Consider a new variable that is linear combination of original variables (e.g. one of the principal components). How can we find out which original variables "product" the new variable?
-
1Could you elaborate please ? Do you mean you have a set of variables, a linear combination of some of these variables, but you don't know which ones ? – Stéphane Laurent Aug 14 '14 at 08:58
-
yes, I have one variables that is combination of some other variables. now, we want to know which variables is used for construct new variable. – sara Aug 14 '14 at 09:15
-
Could you edit your post to add that ? And what is the link with PCA ? If your linear combination comes from a PCA analysis, why do you not know what are the variables ? – Stéphane Laurent Aug 14 '14 at 09:25
-
my linear combination is production of sufficient reduction analysis. – sara Aug 14 '14 at 09:39
-
in PCA analysis, how do you know what are the variables? – sara Aug 14 '14 at 09:40
2 Answers
If you have a number of variables $\{x_1, x_2, \dots x_N\}$ and you consider a new variable that is a linear combination of the original ones: $$y=\alpha_1 x_1 + \alpha_2 x_2 + \dots + \alpha_N x_N = \sum \alpha_i x_i$$ Then, obviously, all original variables are "used to construct" the new variable (unless some of the coefficients $\alpha_i$ are equal to zero). However, if some coefficients are $\approx 0$, then you can say that the new variable "mostly" depends only on a subset of the original variables --- on those that have large coefficients.

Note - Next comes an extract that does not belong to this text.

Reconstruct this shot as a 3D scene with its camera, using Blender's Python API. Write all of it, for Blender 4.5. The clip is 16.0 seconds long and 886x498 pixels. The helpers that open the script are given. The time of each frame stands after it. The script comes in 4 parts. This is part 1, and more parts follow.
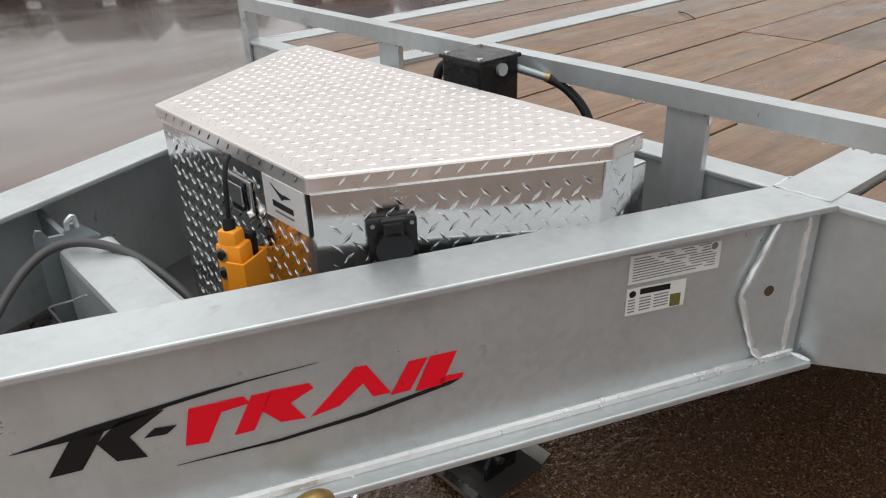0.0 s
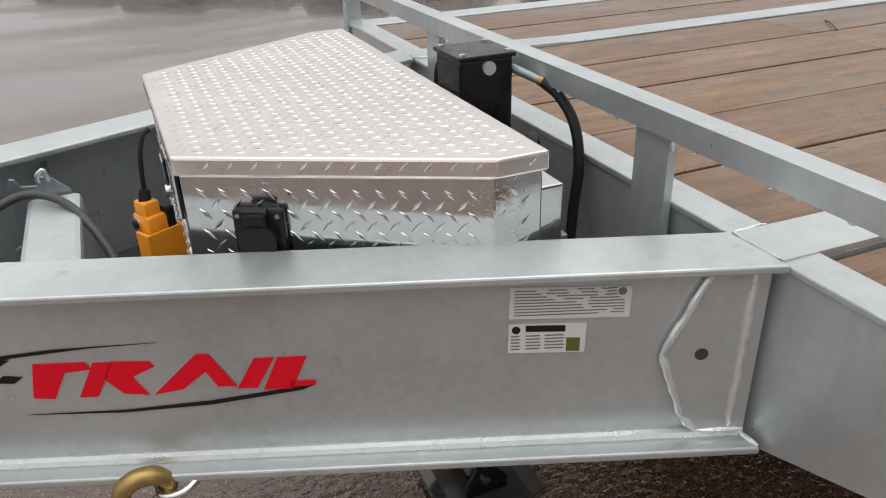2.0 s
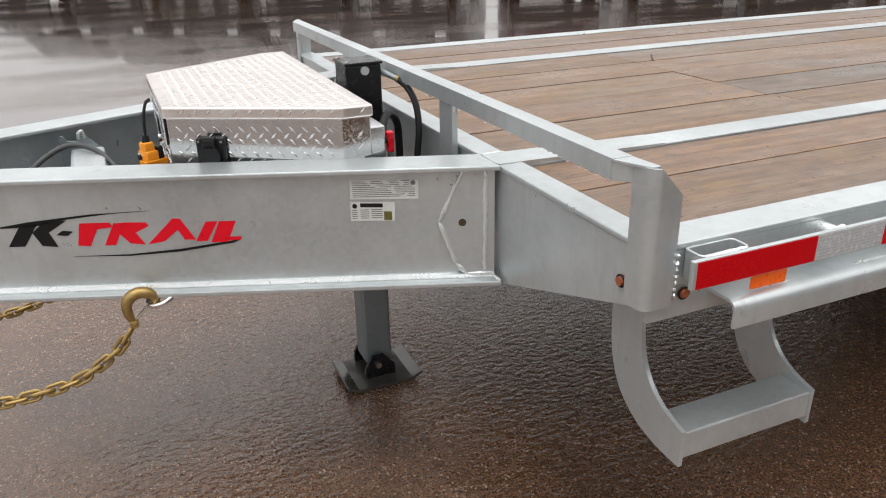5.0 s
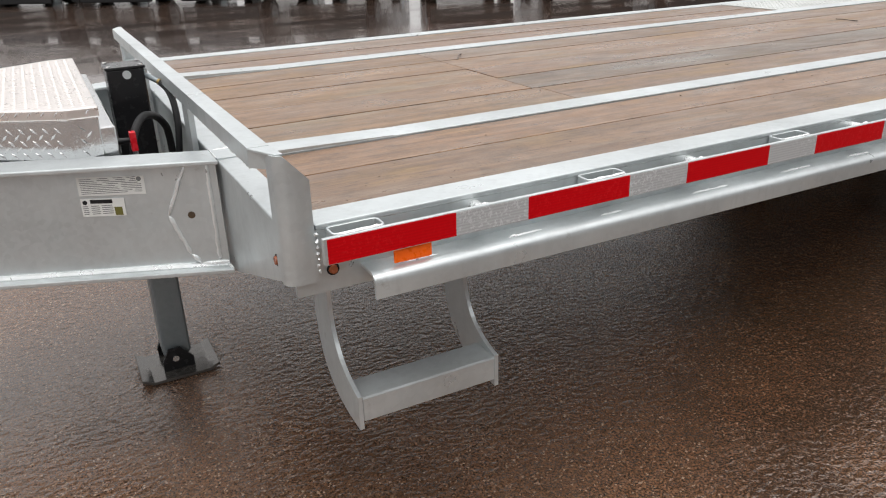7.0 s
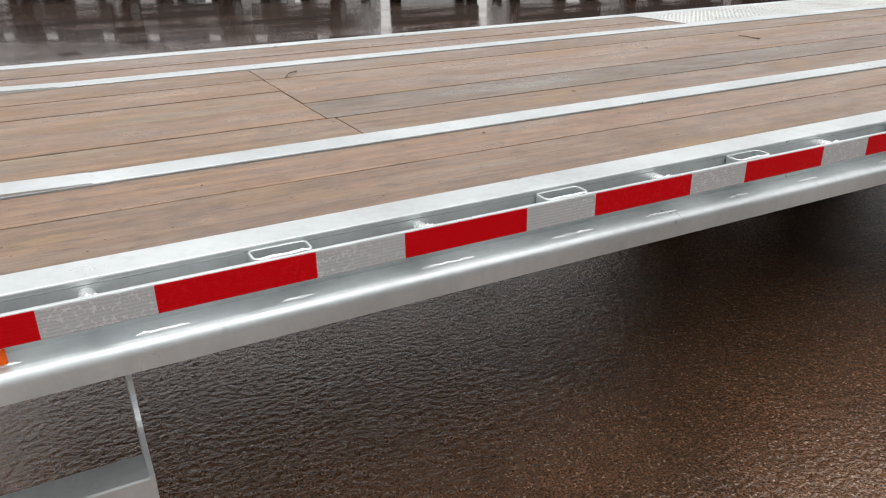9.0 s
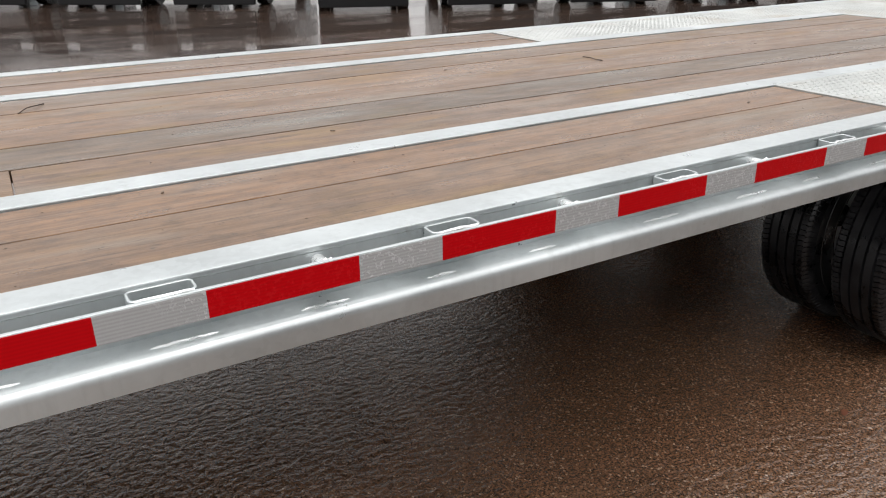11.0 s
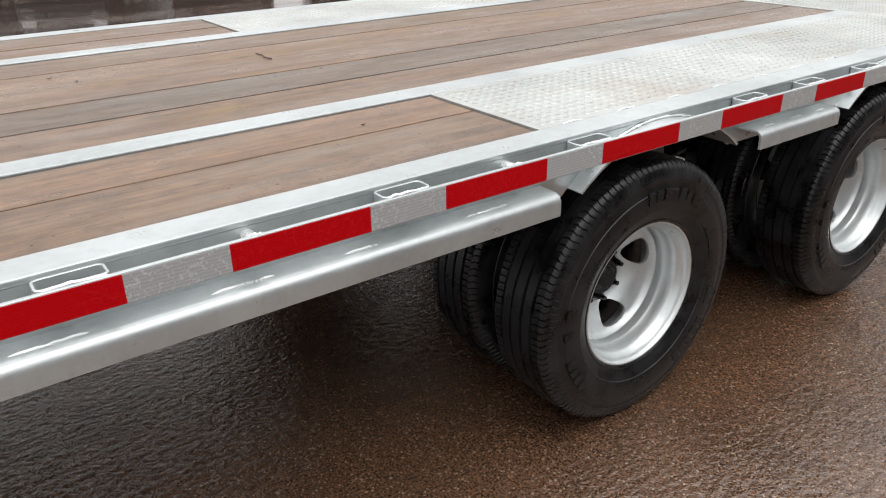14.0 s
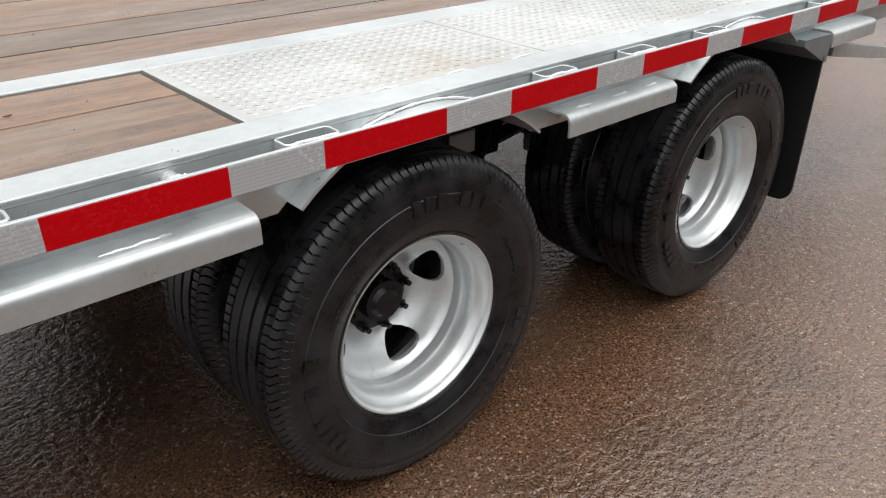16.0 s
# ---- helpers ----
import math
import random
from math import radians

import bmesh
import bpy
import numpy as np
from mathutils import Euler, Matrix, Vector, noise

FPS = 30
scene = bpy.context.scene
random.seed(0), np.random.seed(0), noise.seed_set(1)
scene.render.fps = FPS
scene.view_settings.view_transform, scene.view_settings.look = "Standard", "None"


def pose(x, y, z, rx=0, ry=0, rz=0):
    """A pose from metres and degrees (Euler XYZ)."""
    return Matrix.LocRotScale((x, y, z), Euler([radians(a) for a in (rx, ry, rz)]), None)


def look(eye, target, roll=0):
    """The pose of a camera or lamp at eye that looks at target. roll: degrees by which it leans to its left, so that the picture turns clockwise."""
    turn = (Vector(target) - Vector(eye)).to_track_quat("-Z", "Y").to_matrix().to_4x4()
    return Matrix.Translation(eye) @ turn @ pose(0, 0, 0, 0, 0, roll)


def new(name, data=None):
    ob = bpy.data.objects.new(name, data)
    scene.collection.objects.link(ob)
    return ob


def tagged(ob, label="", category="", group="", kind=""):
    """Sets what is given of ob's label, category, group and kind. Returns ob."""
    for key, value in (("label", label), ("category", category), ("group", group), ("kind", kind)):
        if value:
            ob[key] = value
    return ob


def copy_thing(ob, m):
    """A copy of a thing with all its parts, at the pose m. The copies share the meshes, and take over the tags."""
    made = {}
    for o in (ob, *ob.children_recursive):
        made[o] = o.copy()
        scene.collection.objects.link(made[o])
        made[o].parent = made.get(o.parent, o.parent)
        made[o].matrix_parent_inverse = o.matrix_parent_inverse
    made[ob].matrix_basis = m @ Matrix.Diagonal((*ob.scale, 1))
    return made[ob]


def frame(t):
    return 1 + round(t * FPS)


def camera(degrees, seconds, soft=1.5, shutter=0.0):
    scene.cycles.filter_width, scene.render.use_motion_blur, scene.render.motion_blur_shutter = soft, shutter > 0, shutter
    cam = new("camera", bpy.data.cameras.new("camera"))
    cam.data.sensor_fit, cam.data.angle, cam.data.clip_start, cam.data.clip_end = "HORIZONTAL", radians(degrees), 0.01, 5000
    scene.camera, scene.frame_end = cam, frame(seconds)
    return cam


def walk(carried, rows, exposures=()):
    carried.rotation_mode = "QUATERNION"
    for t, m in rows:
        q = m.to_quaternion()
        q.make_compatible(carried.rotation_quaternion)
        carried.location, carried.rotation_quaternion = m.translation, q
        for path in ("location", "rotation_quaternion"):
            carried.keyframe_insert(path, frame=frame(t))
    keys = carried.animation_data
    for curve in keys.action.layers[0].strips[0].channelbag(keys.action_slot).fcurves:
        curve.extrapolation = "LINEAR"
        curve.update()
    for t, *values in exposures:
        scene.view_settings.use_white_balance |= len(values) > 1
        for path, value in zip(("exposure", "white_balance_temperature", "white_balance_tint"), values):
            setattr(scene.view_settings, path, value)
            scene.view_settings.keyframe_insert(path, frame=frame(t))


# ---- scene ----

When you perform PCA, your e.g. first principal component is a linear combination of the original variables. So what you want to do, is to look at the coefficients $\alpha_i$ and see which ones have large absolute values (and which ones are close to zero).
How to actually do it, depends on your software, programming language, etc.

- 93,463
- 28
- 275
- 317
-
Sufficient reduction analysis image predictors on subspace that is smaller than predictor's subspace. so in fact, we have new predictors that is combination of initial predictors. now what is your idea about this? can you help me for finding coefficients that are equal to zero? – sara Aug 14 '14 at 09:59
-
I don't know what "sufficient reduction analysis" is; what is its relation to PCA? In any case, if your new variables are linear combinations of original variables, then you should be able to look at coefficients of the linear combination ("loadings" in PCA terminology). Then you can check what coefficients are zero, or close to zero. Is your problem that you cannot access these loadings? Then it becomes a question about your particular software / programming language. – amoeba Aug 14 '14 at 10:05
-
@sara: You are welcome, but I am not sure if I clarified the issue for you... If not, please edit your question to provide additional information and specify your problem better (if it refers to particular software or language, you should mention that). If yes, consider "accepting" the answer by clicking on a green tick sign nearby. And welcome to CrossValidated! – amoeba Aug 14 '14 at 10:20
-
Going back to our [conversation](http://stats.stackexchange.com/a/35653/3277), I'd like to discourage people to throw about with word "loading" everywhere. For me, **loading** is a coefficient in linear combination of scoring observed variables by latent variable(s), not vice versa (vice versa are "weights"). With PCA's unaltered eigenvectors, their elements are weights=loadings. In other settings and analyses weights and loadings usually differ, although they can be easily transformed one in another. My terminologic "purism" is not about maths, it is for didactics. – ttnphns Aug 14 '14 at 11:26
-
@ttnphns: Point taken. I removed the word "loading" from my answer altogether. – amoeba Aug 14 '14 at 11:34
-
@amoeba, You don't have to "obey" me. I simply have seen many psychologists who, when have done factor analysis to develop their scale, select items on the basis of factor loadings (which's right) and then score the scale total using that same loadings! (instead of inverting them into weights). – ttnphns Aug 14 '14 at 11:42
-
1@ttnphns, in fact I find the word "loading" only confusing, so I would rather refrain from using it whenever possible (hence I was happy to make the edit). My background is math and machine learning, and the word "loading" is not much used there, it comes more from the psychology literature on factor analysis. – amoeba Aug 14 '14 at 11:54
After having viewed the loadings in each factor, I use PCA as a tool to propose how to construct a new variable (that could be used elsewhere) that intuitively encompasses a shared attribute that have been outlined by a purely statistical technique. I do not recommend embracing a new factor without understanding why those variables could be possibly associated with the underlying factor. Even then, replication with new data, is needed to verify the new construct.

- 1,800
- 1
- 9
- 9